Monday, August 31, 2020

BEING MORE INTENTIONAL ABOUT VERY ORDINARY THINGS - TWENTY-NINE

This is the twenty-ninth in a series of periodic reflections on the "ordinary things" that many people do on a regular basis without much thought. During this pandemic, I am developing a need to "rage, rage" against haste and laziness and replace it with care and attention. My hope is to become personally more intentional about doing ordinary things with care and focused attention, while inspiring others to maybe do the same.

 GOLDEN YEARS HAVE BECOME STOLEN YEARS

God will bless you, if you don’t give up when your faith is being tested. He will reward you with a glorious life,  just as he rewards everyone who loves him.    

   James 1:12

How many ways has this pandemic affected us as people? Let me count the ways! So far this is number twenty-nine and I am just one person! 

The other day, I realized that I too am going through what Michelle Obama called a "low grade depression." Yes, that's it! I feel that behind my steely determination to "rage, rage" against this pandemic, I am  always battling a little bit of depression. 

I have always heard that depression is about anger that you don't know what to do with. I guess I need to admit that I am beginning to feel that this pandemic is stealing my retirement years and ruining all that I had planned to do ...... and I am damn mad about it!  On one level, I feel I earned it and all this seems so brutally unfair! On the other hand, I know that I am one of the lucky older ones in the great scheme of things! As a result, I am bouncing back and forth between peace and panic.  

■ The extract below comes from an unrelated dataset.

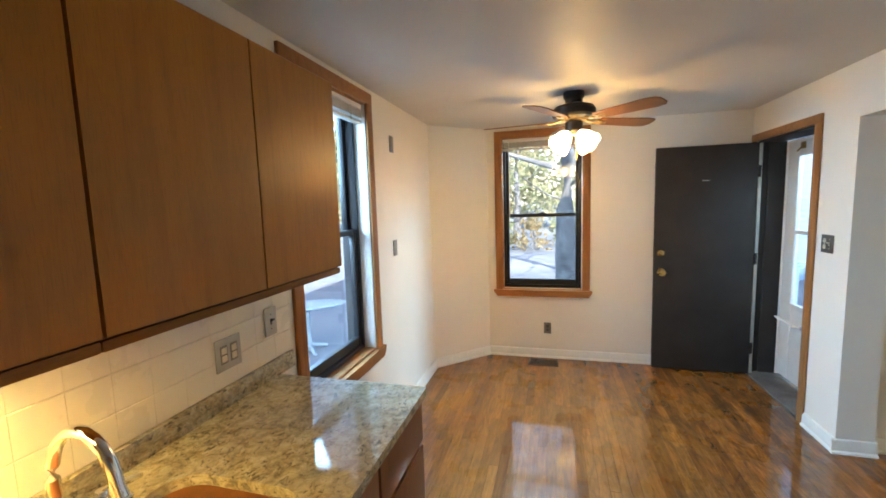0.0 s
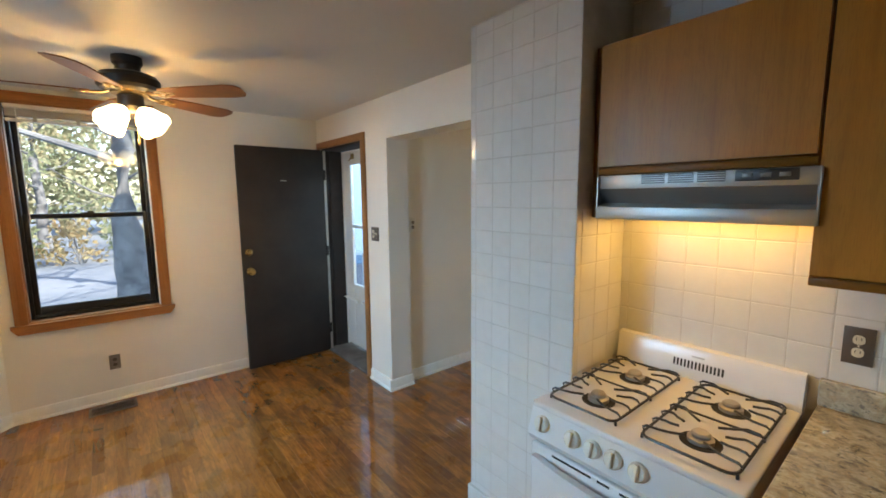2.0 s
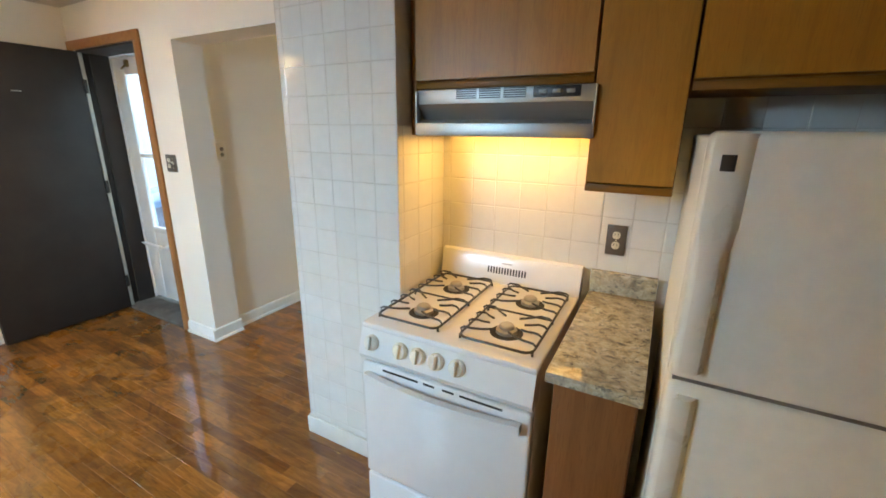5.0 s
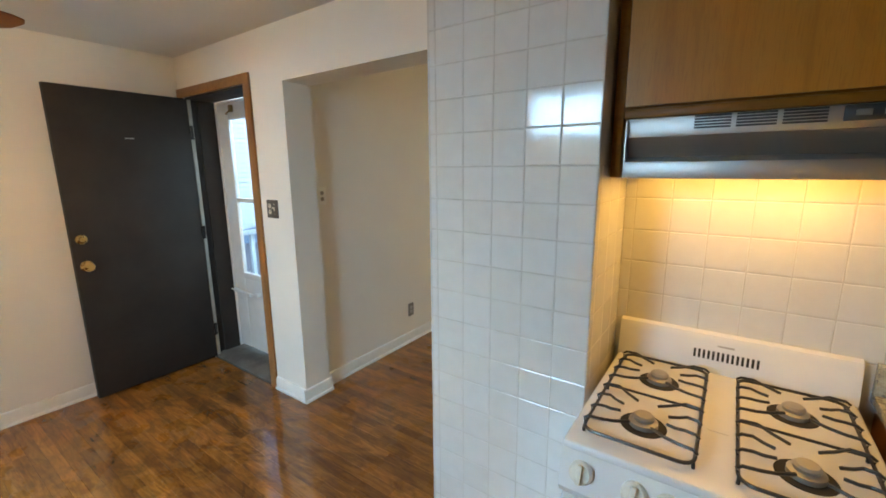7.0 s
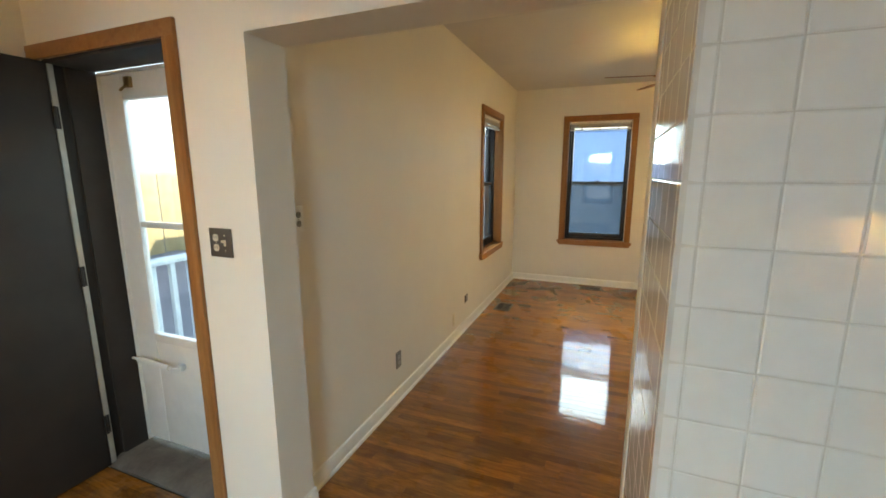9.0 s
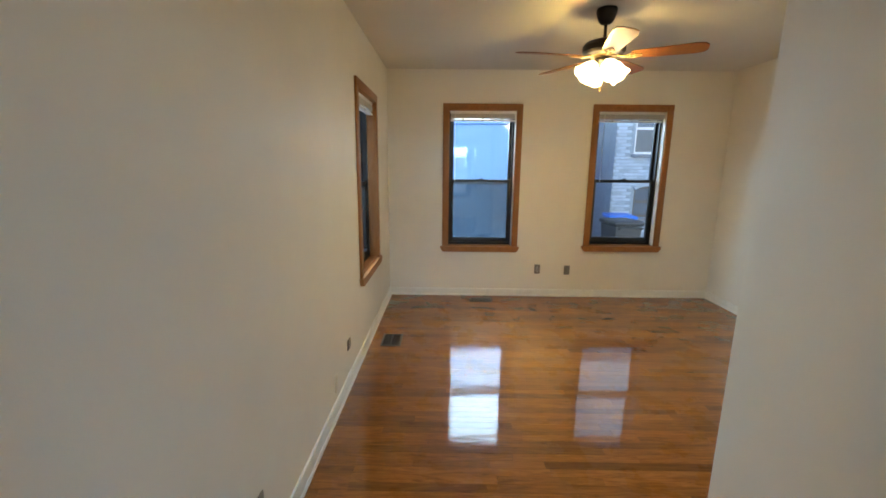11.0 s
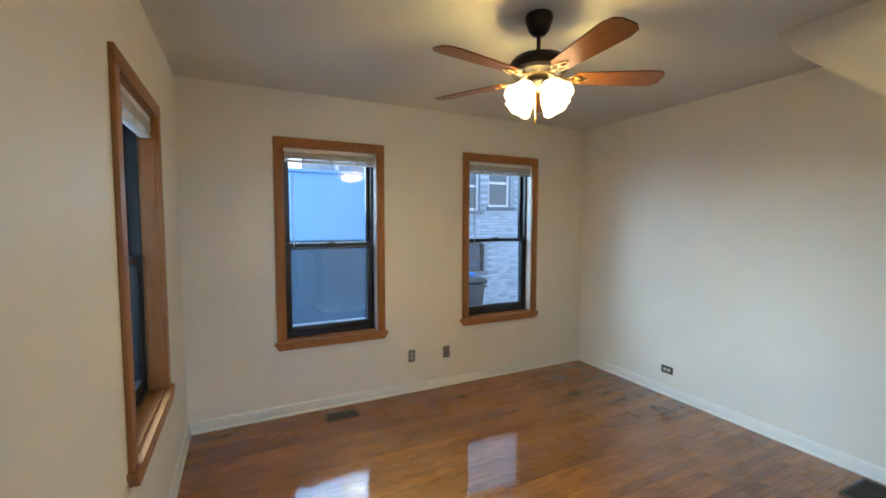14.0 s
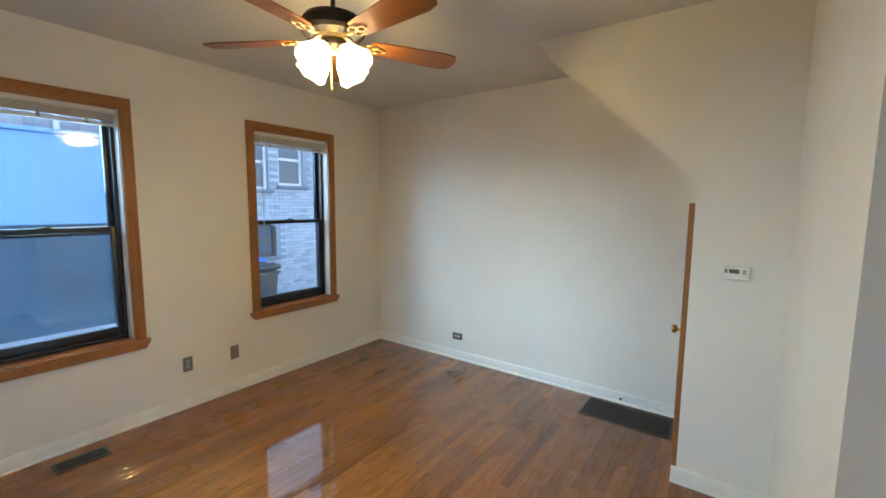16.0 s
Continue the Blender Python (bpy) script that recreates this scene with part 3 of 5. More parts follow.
part("viewer_plate", bx(-0.420, -0.365, -0.0325, -0.030, 1.735, 1.742, 0.001), STEEL, frame_)
jamb_ = thing("door_frame", pose(KX1, DOOR_Y0, 0), "dark painted back door frame with honey oak casing", "door frame", kind="structure")
dw = DOOR_Y1 - DOOR_Y0
part("jamb", bx(0.002, 0.20, dw - 0.006, dw + 0.0, 0.0, DOOR_Z, 0.001), CHARCOAL, jamb_)
part("jamb", bx(0.002, 0.20, 0.0, 0.018, 0.0, DOOR_Z, 0.001), CHARCOAL, jamb_)
part("head_jamb", bx(0.002, 0.20, 0.018, dw - 0.006, DOOR_Z - 0.016, DOOR_Z, 0.001), CHARCOAL, jamb_)
part("stop", bx(0.075, 0.20, dw - 0.022, dw - 0.006, 0.03, DOOR_Z - 0.016, 0.001), CHARCOAL, jamb_)
part("casing", bx(-0.018, 0.0, -0.062, 0.004, 0.0, DOOR_Z + 0.001, 0.004), OAK_TRIM, jamb_)
part("casing", bx(-0.018, 0.0, dw + 0.016, dw + 0.078, 0.0, DOOR_Z + 0.001, 0.004), OAK_TRIM, jamb_)
part("casing", bx(-0.019, 0.0, -0.062, dw + 0.078, DOOR_Z - 0.002, DOOR_Z + 0.060, 0.004), OAK_TRIM_H, jamb_)
part("threshold", prism([(0.0, -0.004), (0.27, -0.004), (0.27, 0.030), (0.06, 0.034), (0.0, 0.012)], 0.0, dw, 1), STONE, jamb_, "scuffed grey threshold")

sd = thing("storm_door", pose(1.962, DOOR_Y0, 0), "white storm door with a tall glazed light", "door")
sw, st = dw - 0.03, 0.150
part("stile", bx(0, 0.032, sw - st, sw, 0.05, 2.02, 0.004), STORM, sd)
part("stile", bx(0, 0.032, 0.012, 0.012 + 0.12, 0.05, 2.02, 0.004), STORM, sd)
part("top_rail", bx(0, 0.032, 0.132, sw - st, 1.90, 2.02, 0.004), STORM, sd)
part("kick_panel", bx(0.004, 0.028, 0.132, sw - st, 0.05, 0.665, 0.002), STORM, sd)
part("middle_rail", bx(-0.002, 0.032, 0.132, sw - st, 0.655, 0.70, 0.004), STORM, sd)
part("glazing_bar", bx(0.004, 0.028, 0.132, sw - st, 1.275, 1.305, 0.003), STORM, sd)
part("pane", bx(0.014, 0.018, 0.134, sw - st - 0.002, 0.70, 1.90), PANE, sd)
part("door_closer", joined(tube([(-0.03, sw + 0.02, 0.545), (-0.035, sw - 0.05, 0.55)], 0.007), tube([(-0.035, sw - 0.05, 0.55), (-0.045, sw - 0.30, 0.545)], 0.015, 10),
                           tube([(-0.045, sw - 0.30, 0.545), (-0.02, sw - 0.36, 0.545)], 0.006), bx(-0.03, 0.0, sw - 0.37, sw - 0.34, 0.53, 0.56, 0.003)), STORM, sd, "white tubular closer")
part("top_catch", joined(bx(-0.02, 0.0, sw - 0.24, sw - 0.20, 1.95, 2.0, 0.004), tube([(-0.02, sw - 0.22, 1.96), (-0.05, sw - 0.22, 1.93)], 0.006)), ANTIQUE, sd)
part("outer_frame", joined(bx(-0.012, 0.05, sw + 0.002, sw + 0.024, 0.034, 2.03, 0.002), bx(-0.012, 0.05, 0.002, 0.012, 0.034, 2.03), bx(-0.012, 0.05, 0.012, sw + 0.002, 2.022, 2.034)), STORM, sd)


# ---- cupboards ----
def slab_door(w, h, t=0.020):
    """A flat door with a finger-pull bevel on its lower edge; local y runs along its width, x is its front."""
    return prism([(-t, 0.0), (-t, h - 0.004), (-t + 0.004, h), (0, h), (0, 0.018), (-t + 0.006, 0.0)], 0, w, 1)


def upper_cabinet(name, m, w, h, depth, doors, label, lip=True):
    """Local y along the wall from 0 to w, x from the front (0) to the wall (depth), z up."""
    c = thing(name, m, label, "cabinet", "wall cabinets")
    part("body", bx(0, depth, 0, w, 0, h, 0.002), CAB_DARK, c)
    for a, b in doors:
        part("door", moved(slab_door(b - a - 0.006, h - (0.035 if lip else 0.01)), pose(-0.001, a + 0.003, 0.03 if lip else 0.005)), CAB, c)
    if lip:
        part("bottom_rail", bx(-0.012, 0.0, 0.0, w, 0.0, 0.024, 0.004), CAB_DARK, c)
    return c


EAST = 1.48
upper_cabinet("wall_cabinet", pose(EAST, 0.425, 1.651), 0.612, 0.461, 0.268, [(0.0, 0.612)], "brown oak wall cabinet above the range hood")
filler = thing("cabinet_filler", pose(EAST, 1.040, 1.495), "brown oak filler strip between hood and tiled pier", "cabinet trim")
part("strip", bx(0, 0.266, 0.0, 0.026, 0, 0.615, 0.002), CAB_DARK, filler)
upper_cabinet("wall_cabinet", pose(EAST, 0.178, 1.335), 0.244, 0.777, 0.268, [(0.0, 0.244)], "tall narrow brown oak wall cabinet", )
upper_cabinet("wall_cabinet", pose(EAST, -0.62, 1.622), 0.794, 0.49, 0.268, [(0.0, 0.40), (0.40, 0.794)], "brown oak wall cabinet above the refrigerator")

WEST = -0.773


def west_cabinet(y0, y1, doors, label):
    upper_cabinet("wall_cabinet", pose(WEST, y1, 1.342, 0, 0, 180), y1 - y0, 0.745, 0.285, doors, label)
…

Nothing like a quick visit with someone working in a nursing home to drive my point home. The other day I was getting an update from Mother Paul at the local Little Sisters of the Poor Home for the Aged. As I was leaving, it occurred to me how "robbed" the residents are of  even a peaceful ending to their lives! They can't even enter a nursing home and receive some basic care without it being one of the most dangerous places in the world when it comes to this pandemic. 

They are robbed of the comfort of visits from their children, grandchildren and friends. The best they can get sometimes is waving to them outside a closed window or hearing their voices over a phone. No hand holding! No hugs! No being close enough to carry on a regular conversation. Some die in some nursing homes totally alone in the middle of the night with no one to even notice. 

Even those living at home, or being cared for by their children, are robbed of simple things like a lunch out, going to church, volunteering with other seniors or shopping from their wheel chairs at the mall. 

This pandemic is for them something similar to a "mass mugging and robbery" of their most senior years. It's sad. It's unfair. It's an unfortunate reality.  

Before we start feeling sorry for ourselves too much, let's put all this in perspective. Let us remember the fact that it hasn't been too many years ago that older people never got to retire or even live to a ripe old age. 

CHILDHOODS ARE BEING STOLEN AS WELL

 

As I was finishing this blog post, it occurred to me that what I have said above could also be said of young people. Many of them are seeing their childhoods stolen by this pandemic. They have seen their classes, graduations and proms being scaled back or cancelled.  Football games, spring breaks and other large gathering are becoming rarer and rarer. Many of the things that have looked forward to and dreamed about for this fall are not going to happen. It's sad. It's unfair. It's an unfortunate reality for them too!   

Before we start feeling sorry for ourselves too much, let's put all this in perspective. Let us remember the fact that it hasn't been too many years ago that many children never survived polio, measles, whooping cough and diphtherea to grow into healthy teenagers and young adults. Maybe we have had it so good for so long that we are unable to put this pandemic in perspective?